YOUR INSTRUCTIONS:
Write the material out again exactly as it stands.
# # #
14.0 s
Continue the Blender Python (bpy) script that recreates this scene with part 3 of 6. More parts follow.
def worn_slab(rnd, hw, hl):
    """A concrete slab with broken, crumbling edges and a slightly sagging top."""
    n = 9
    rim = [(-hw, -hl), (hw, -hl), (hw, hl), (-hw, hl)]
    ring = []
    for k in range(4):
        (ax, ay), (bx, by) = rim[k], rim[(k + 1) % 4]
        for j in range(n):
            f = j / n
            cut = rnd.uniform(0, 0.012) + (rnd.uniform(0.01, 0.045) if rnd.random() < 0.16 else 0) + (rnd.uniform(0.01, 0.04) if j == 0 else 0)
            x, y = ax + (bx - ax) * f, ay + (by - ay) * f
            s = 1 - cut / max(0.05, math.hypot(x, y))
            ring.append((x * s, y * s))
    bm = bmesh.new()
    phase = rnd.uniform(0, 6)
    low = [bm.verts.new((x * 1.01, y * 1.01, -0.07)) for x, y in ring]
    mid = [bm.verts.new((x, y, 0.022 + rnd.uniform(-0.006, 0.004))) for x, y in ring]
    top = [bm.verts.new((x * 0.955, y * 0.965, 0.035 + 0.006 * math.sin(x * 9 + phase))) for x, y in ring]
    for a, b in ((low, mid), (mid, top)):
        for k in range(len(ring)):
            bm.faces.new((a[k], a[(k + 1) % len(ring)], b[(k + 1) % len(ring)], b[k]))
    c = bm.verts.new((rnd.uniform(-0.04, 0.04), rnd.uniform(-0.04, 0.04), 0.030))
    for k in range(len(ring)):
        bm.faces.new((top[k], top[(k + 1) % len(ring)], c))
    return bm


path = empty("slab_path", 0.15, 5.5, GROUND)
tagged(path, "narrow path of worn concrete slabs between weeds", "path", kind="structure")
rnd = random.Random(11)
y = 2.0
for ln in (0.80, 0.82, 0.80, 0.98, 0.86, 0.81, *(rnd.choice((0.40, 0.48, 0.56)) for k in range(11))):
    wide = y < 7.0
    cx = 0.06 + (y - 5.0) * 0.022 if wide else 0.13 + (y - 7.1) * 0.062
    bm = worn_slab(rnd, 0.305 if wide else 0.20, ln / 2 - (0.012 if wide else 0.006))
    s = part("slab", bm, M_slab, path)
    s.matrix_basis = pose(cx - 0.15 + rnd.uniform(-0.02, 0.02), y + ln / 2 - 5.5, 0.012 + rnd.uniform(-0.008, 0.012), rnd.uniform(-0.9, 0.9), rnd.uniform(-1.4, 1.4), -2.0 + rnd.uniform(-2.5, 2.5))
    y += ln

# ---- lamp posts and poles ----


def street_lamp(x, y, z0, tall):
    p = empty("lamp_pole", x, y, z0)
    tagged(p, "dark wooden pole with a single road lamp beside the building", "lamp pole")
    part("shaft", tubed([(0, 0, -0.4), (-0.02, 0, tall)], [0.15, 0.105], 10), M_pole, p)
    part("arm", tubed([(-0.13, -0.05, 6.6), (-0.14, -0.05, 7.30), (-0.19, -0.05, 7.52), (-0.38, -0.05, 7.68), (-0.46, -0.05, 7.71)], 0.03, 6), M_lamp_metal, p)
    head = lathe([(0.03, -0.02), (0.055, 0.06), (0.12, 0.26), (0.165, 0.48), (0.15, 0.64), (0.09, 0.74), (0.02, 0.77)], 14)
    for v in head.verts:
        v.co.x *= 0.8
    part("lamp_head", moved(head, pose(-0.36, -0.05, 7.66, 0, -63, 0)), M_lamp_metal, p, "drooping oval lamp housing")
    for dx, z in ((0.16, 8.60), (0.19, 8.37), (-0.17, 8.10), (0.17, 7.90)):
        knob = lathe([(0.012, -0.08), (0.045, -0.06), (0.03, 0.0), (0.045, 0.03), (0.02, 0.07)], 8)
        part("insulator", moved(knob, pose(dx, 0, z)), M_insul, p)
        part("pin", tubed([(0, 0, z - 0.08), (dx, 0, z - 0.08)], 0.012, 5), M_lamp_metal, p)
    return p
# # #
OUTPUT:
14.0 s
Continue the Blender Python (bpy) script that recreates this scene with part 3 of 6. More parts follow.
def worn_slab(rnd, hw, hl):
    """A concrete slab with broken, crumbling edges and a slightly sagging top."""
    n = 9
    rim = [(-hw, -hl), (hw, -hl), (hw, hl), (-hw, hl)]
    ring = []
    for k in range(4):
        (ax, ay), (bx, by) = rim[k], rim[(k + 1) % 4]
        for j in range(n):
            f = j / n
            cut = rnd.uniform(0, 0.012) + (rnd.uniform(0.01, 0.045) if rnd.random() < 0.16 else 0) + (rnd.uniform(0.01, 0.04) if j == 0 else 0)
            x, y = ax + (bx - ax) * f, ay + (by - ay) * f
            s = 1 - cut / max(0.05, math.hypot(x, y))
            ring.append((x * s, y * s))
    bm = bmesh.new()
    phase = rnd.uniform(0, 6)
    low = [bm.verts.new((x * 1.01, y * 1.01, -0.07)) for x, y in ring]
    mid = [bm.verts.new((x, y, 0.022 + rnd.uniform(-0.006, 0.004))) for x, y in ring]
    top = [bm.verts.new((x * 0.955, y * 0.965, 0.035 + 0.006 * math.sin(x * 9 + phase))) for x, y in ring]
    for a, b in ((low, mid), (mid, top)):
        for k in range(len(ring)):
            bm.faces.new((a[k], a[(k + 1) % len(ring)], b[(k + 1) % len(ring)], b[k]))
    c = bm.verts.new((rnd.uniform(-0.04, 0.04), rnd.uniform(-0.04, 0.04), 0.030))
    for k in range(len(ring)):
        bm.faces.new((top[k], top[(k + 1) % len(ring)], c))
    return bm


path = empty("slab_path", 0.15, 5.5, GROUND)
tagged(path, "narrow path of worn concrete slabs between weeds", "path", kind="structure")
rnd = random.Random(11)
y = 2.0
for ln in (0.80, 0.82, 0.80, 0.98, 0.86, 0.81, *(rnd.choice((0.40, 0.48, 0.56)) for k in range(11))):
    wide = y < 7.0
    cx = 0.06 + (y - 5.0) * 0.022 if wide else 0.13 + (y - 7.1) * 0.062
    bm = worn_slab(rnd, 0.305 if wide else 0.20, ln / 2 - (0.012 if wide else 0.006))
    s = part("slab", bm, M_slab, path)
    s.matrix_basis = pose(cx - 0.15 + rnd.uniform(-0.02, 0.02), y + ln / 2 - 5.5, 0.012 + rnd.uniform(-0.008, 0.012), rnd.uniform(-0.9, 0.9), rnd.uniform(-1.4, 1.4), -2.0 + rnd.uniform(-2.5, 2.5))
    y += ln

# ---- lamp posts and poles ----


def street_lamp(x, y, z0, tall):
    p = empty("lamp_pole", x, y, z0)
    tagged(p, "dark wooden pole with a single road lamp beside the building", "lamp pole")
    part("shaft", tubed([(0, 0, -0.4), (-0.02, 0, tall)], [0.15, 0.105], 10), M_pole, p)
    part("arm", tubed([(-0.13, -0.05, 6.6), (-0.14, -0.05, 7.30), (-0.19, -0.05, 7.52), (-0.38, -0.05, 7.68), (-0.46, -0.05, 7.71)], 0.03, 6), M_lamp_metal, p)
    head = lathe([(0.03, -0.02), (0.055, 0.06), (0.12, 0.26), (0.165, 0.48), (0.15, 0.64), (0.09, 0.74), (0.02, 0.77)], 14)
    for v in head.verts:
        v.co.x *= 0.8
    part("lamp_head", moved(head, pose(-0.36, -0.05, 7.66, 0, -63, 0)), M_lamp_metal, p, "drooping oval lamp housing")
    for dx, z in ((0.16, 8.60), (0.19, 8.37), (-0.17, 8.10), (0.17, 7.90)):
        knob = lathe([(0.012, -0.08), (0.045, -0.06), (0.03, 0.0), (0.045, 0.03), (0.02, 0.07)], 8)
        part("insulator", moved(knob, pose(dx, 0, z)), M_insul, p)
        part("pin", tubed([(0, 0, z - 0.08), (dx, 0, z - 0.08)], 0.012, 5), M_lamp_metal, p)
    return p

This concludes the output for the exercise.